The fallout of Solvency II’s capital charges may also encourage insurers to hold more government bonds as they are classed as free of risk, according to Legal & General Group Plc (LGEN), the U.K.’s biggest seller of annuities. The lower return will mean a 15 percent cut in pensioners’ income should the regulations be implemented as planned, the insurer estimated.
“If providers have to invest more in gilts than corporate bonds, the consumer will end up paying more for an annuity or receiving less in pension income,” CEO Tim Breedon said in an e-mailed response to questions. “This would be a poor outcome for consumers.”
Even without the new Solvency II rules, bank regulators are struggling to win over insurers as buyers of new securities designed to bolster their capital base.
The insurance industry has a “limited appetite” for contingency convertible bonds, or CoCos, which are designed to convert into equity and will absorb losses in a crisis, the Association of British Insurers said in January.
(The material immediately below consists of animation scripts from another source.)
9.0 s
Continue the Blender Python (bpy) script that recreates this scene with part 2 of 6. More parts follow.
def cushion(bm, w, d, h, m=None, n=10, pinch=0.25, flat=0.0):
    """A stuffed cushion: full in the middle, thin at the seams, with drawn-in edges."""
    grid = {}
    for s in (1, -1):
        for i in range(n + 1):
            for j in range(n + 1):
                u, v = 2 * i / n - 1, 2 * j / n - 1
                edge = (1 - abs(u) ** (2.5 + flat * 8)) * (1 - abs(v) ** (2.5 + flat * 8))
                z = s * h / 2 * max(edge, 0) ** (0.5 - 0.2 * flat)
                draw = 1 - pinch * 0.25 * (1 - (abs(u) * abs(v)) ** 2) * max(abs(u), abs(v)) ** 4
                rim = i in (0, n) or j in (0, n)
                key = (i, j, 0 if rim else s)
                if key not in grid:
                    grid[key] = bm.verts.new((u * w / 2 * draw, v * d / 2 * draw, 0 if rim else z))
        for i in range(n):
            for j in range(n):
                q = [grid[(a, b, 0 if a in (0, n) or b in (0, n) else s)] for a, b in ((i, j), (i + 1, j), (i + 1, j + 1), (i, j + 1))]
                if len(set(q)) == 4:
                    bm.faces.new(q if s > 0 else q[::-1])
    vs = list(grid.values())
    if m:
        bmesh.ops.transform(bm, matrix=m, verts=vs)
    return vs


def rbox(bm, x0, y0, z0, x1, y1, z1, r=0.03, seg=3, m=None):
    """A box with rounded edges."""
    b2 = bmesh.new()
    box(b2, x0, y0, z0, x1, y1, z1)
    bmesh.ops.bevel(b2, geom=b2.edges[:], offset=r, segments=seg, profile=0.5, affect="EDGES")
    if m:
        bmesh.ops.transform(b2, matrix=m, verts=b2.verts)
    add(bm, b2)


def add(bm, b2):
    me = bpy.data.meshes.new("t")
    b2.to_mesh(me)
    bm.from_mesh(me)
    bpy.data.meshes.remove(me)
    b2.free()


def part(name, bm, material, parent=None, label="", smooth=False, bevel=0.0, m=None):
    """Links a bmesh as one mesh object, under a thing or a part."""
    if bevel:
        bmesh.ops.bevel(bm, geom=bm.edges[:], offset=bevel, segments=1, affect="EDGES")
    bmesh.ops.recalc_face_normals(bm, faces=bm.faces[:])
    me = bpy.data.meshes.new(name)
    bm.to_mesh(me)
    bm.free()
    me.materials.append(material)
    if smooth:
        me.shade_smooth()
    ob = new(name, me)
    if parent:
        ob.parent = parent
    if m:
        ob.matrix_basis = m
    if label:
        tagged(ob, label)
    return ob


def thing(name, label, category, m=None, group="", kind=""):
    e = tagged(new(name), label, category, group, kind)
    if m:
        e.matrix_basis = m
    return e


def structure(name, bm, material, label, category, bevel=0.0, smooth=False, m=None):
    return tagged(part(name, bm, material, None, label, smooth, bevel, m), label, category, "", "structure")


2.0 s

That’s because the securities don’t have the growth potential of equities or the protection against declines of bonds, the ABI said.
Insurers’ unwillingness to buy CoCos, combined with the Solvency II capital requirements on long-term bonds, mean the industry is unlikely to be the answer to banks’ funding needs, according to Antonello Aquino, a London-based credit analyst at Moody’s Investors Service Ltd.
“The demand for bank debt will decrease because of these two forces,” he said. “This may force the banks to seek other types of funding.”